Je sais que le SPAF n’a pas de budget suffisant. Vous disposez de combien ? Combien de fonds sont versés ? Combien rapporte la vente des billets ? Je vois que l’événement est réduit depuis quelques années.
L’État a versé neuf cents millions. Ce n’est pas suffisant pour ce genre de festival international. Alors on compense par la billetterie. On a les mêmes revenus cette année que l’année dernière, mais ce sera plus difficile parce qu’on doit payer le salaire du Centre d’aide de l’art, le loyer, etc. L’année dernière, on a augmenté les revenus grâce aux œuvres jouées pour la première fois au Grand Théâtre, comme Mère Courage et ses enfants de Yun-Taek Lee et The Great Play du Théâtre Haddangse qui ont été présentées à guichet fermé, et j’espère que cela arrivera encore cette année. On avait beaucoup reçu il y a 10 ans : un milliard cent quatre-vingts millions au total, entre la subvention de l’État et celle de la ville de Séoul. Alors, ce n’est pas comparable au budget de cette année. En fait les fonds ne sont pas suffisants et le budget a augmenté entre temps, si bien que quelques théâtres ont failli annuler deux ou trois mois avant le Festival. Normalement, on réserve 400 à 500 millions pour les théâtres étrangers et le reste pour les spectacles locaux et les événements spéciaux. Par conséquent, il était difficile d’inviter de grands spectacles ; on en invite des petits, sauf un ou deux pour le Grand Théâtre. Voilà pourquoi nous présentons des spectacles solos depuis 2016. À propos de diversité, un théâtre de marionnette est toujours là. Ce sera le cas cette année encore.
Alors, quels sont vos critères de sélection et la manière de procéder à vos choix ?

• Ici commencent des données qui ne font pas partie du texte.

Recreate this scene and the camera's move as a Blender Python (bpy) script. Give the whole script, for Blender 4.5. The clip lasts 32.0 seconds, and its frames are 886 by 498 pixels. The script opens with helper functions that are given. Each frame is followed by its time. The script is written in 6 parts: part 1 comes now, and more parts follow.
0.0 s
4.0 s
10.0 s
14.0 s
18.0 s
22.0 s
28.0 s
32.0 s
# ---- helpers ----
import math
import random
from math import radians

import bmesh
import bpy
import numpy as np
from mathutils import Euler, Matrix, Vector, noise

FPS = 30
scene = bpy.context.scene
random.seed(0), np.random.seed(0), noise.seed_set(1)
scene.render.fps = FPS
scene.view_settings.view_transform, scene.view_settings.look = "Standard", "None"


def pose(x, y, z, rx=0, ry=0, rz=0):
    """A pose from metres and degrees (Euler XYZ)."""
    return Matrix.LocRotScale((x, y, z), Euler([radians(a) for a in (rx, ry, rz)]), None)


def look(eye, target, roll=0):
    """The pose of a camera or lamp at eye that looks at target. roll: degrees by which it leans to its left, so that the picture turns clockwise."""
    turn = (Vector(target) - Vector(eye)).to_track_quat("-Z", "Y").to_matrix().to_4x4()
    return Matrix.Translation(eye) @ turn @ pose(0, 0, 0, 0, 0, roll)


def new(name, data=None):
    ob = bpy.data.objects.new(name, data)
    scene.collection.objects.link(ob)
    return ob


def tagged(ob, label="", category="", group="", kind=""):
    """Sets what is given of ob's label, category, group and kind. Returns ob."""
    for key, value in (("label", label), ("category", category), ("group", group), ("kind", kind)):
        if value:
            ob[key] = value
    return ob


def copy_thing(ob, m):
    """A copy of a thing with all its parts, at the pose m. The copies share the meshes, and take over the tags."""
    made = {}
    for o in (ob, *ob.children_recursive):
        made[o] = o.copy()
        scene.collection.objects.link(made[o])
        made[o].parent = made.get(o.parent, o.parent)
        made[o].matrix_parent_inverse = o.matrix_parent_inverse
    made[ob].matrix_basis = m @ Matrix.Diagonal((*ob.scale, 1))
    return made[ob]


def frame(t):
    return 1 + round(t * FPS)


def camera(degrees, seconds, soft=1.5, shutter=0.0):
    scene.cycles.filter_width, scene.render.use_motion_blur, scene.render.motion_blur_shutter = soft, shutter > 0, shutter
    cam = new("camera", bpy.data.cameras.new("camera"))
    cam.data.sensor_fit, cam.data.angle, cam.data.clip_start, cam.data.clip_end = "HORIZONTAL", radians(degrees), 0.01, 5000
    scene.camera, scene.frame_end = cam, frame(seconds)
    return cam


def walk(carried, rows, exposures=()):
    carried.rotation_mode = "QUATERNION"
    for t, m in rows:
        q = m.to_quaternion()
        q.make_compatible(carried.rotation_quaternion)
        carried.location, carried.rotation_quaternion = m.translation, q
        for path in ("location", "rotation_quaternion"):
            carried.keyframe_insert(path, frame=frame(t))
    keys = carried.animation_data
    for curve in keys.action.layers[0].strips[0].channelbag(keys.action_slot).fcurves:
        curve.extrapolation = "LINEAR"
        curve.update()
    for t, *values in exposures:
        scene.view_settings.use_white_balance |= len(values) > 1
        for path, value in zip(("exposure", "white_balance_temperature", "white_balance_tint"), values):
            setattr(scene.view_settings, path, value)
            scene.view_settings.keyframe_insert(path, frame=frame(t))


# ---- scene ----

Comme les œuvres locales sont sélectionnées par un concours, le PD a une autonomie limitée. J’encourage donc les auteurs d’œuvres intéressantes à participer au concours. J’ai envie de voir des œuvres dans lesquelles l’auteur donne une grande importance au caractère local et à l’identité. Je crois qu’il y a beaucoup d’œuvres qui montrent la nouveauté, mais rares sont celles qui cherchent profondément l’essentiel. Notamment, j’espère que la jeune génération ne fera pas que des essais superficiels. Même si le théâtre coréen semble grandi, il est un peu léger. Il est jeune aussi, parce que nous avons appris le théâtre des Japonais au XXe siècle, alors que les Occidentaux ont établi leur théâtre sur un héritage énorme. Pourtant, nous avons quand même le mérite d’avoir développé notre propre théâtre, malgré des souffrances telles que la colonisation japonaise, la guerre civile, ou la dictature et les conflits démocratiques. J’espère qu’on se concentrera à faire un théâtre qui considère profondément notre époque, notre existence, et l’être humain. Je pense que c’est ce qui caractérise le théâtre en général, au quotidien, sur les plans international et coréen, et que c’est la direction que nous devons prendre.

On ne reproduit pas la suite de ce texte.